▶ DATA PROVIDED

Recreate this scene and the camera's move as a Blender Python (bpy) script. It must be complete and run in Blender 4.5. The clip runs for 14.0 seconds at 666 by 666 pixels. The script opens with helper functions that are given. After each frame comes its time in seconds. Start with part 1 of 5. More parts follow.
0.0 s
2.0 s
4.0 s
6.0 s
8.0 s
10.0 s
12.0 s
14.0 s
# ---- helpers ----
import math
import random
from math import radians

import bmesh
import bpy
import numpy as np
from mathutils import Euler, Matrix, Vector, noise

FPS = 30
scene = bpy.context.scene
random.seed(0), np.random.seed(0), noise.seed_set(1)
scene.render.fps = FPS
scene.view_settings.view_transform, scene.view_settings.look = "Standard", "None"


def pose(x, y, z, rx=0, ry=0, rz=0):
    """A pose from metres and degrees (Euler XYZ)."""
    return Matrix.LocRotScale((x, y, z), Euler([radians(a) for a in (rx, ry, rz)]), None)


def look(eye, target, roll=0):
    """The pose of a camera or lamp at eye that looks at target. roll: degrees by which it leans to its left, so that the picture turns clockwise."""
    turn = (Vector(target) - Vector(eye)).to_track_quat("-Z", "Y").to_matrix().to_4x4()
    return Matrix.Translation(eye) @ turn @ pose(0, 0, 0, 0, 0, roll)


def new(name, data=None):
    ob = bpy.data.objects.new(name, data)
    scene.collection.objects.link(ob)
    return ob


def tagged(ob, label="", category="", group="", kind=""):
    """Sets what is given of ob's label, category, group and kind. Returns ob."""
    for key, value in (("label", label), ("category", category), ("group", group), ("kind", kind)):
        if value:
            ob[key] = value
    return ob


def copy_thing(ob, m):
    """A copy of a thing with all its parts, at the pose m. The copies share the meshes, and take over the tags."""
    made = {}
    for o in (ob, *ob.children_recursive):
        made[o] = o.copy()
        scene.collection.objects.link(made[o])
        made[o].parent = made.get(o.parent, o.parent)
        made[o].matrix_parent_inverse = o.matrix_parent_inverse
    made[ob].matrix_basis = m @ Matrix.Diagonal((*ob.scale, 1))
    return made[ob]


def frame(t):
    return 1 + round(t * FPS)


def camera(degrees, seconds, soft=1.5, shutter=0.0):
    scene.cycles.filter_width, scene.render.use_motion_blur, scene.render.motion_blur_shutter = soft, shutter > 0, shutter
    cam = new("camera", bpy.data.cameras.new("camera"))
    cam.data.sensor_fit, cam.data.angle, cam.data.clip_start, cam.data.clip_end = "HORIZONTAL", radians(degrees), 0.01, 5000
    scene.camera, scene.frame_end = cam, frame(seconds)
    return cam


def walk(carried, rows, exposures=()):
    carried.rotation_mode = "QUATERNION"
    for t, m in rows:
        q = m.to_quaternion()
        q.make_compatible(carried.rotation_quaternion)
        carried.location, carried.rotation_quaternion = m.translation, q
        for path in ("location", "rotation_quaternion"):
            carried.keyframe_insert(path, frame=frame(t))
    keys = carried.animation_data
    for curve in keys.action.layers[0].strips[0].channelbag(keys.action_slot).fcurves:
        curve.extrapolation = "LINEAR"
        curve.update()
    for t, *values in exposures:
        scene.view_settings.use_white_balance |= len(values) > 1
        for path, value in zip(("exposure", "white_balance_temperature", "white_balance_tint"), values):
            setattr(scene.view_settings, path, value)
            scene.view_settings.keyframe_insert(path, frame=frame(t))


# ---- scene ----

▶ TASK PROMPT
Quote the listing above from its first line to the line with "scene.collection.objects.link(made[o])", inclusive, and add nothing.

▶ RESPONSE FOR THIS EXERCISE
Recreate this scene and the camera's move as a Blender Python (bpy) script. It must be complete and run in Blender 4.5. The clip runs for 14.0 seconds at 666 by 666 pixels. The script opens with helper functions that are given. After each frame comes its time in seconds. Start with part 1 of 5. More parts follow.
0.0 s
2.0 s
4.0 s
6.0 s
8.0 s
10.0 s
12.0 s
14.0 s
# ---- helpers ----
import math
import random
from math import radians

import bmesh
import bpy
import numpy as np
from mathutils import Euler, Matrix, Vector, noise

FPS = 30
scene = bpy.context.scene
random.seed(0), np.random.seed(0), noise.seed_set(1)
scene.render.fps = FPS
scene.view_settings.view_transform, scene.view_settings.look = "Standard", "None"


def pose(x, y, z, rx=0, ry=0, rz=0):
    """A pose from metres and degrees (Euler XYZ)."""
    return Matrix.LocRotScale((x, y, z), Euler([radians(a) for a in (rx, ry, rz)]), None)


def look(eye, target, roll=0):
    """The pose of a camera or lamp at eye that looks at target. roll: degrees by which it leans to its left, so that the picture turns clockwise."""
    turn = (Vector(target) - Vector(eye)).to_track_quat("-Z", "Y").to_matrix().to_4x4()
    return Matrix.Translation(eye) @ turn @ pose(0, 0, 0, 0, 0, roll)


def new(name, data=None):
    ob = bpy.data.objects.new(name, data)
    scene.collection.objects.link(ob)
    return ob


def tagged(ob, label="", category="", group="", kind=""):
    """Sets what is given of ob's label, category, group and kind. Returns ob."""
    for key, value in (("label", label), ("category", category), ("group", group), ("kind", kind)):
        if value:
            ob[key] = value
    return ob


def copy_thing(ob, m):
    """A copy of a thing with all its parts, at the pose m. The copies share the meshes, and take over the tags."""
    made = {}
    for o in (ob, *ob.children_recursive):
        made[o] = o.copy()
        scene.collection.objects.link(made[o])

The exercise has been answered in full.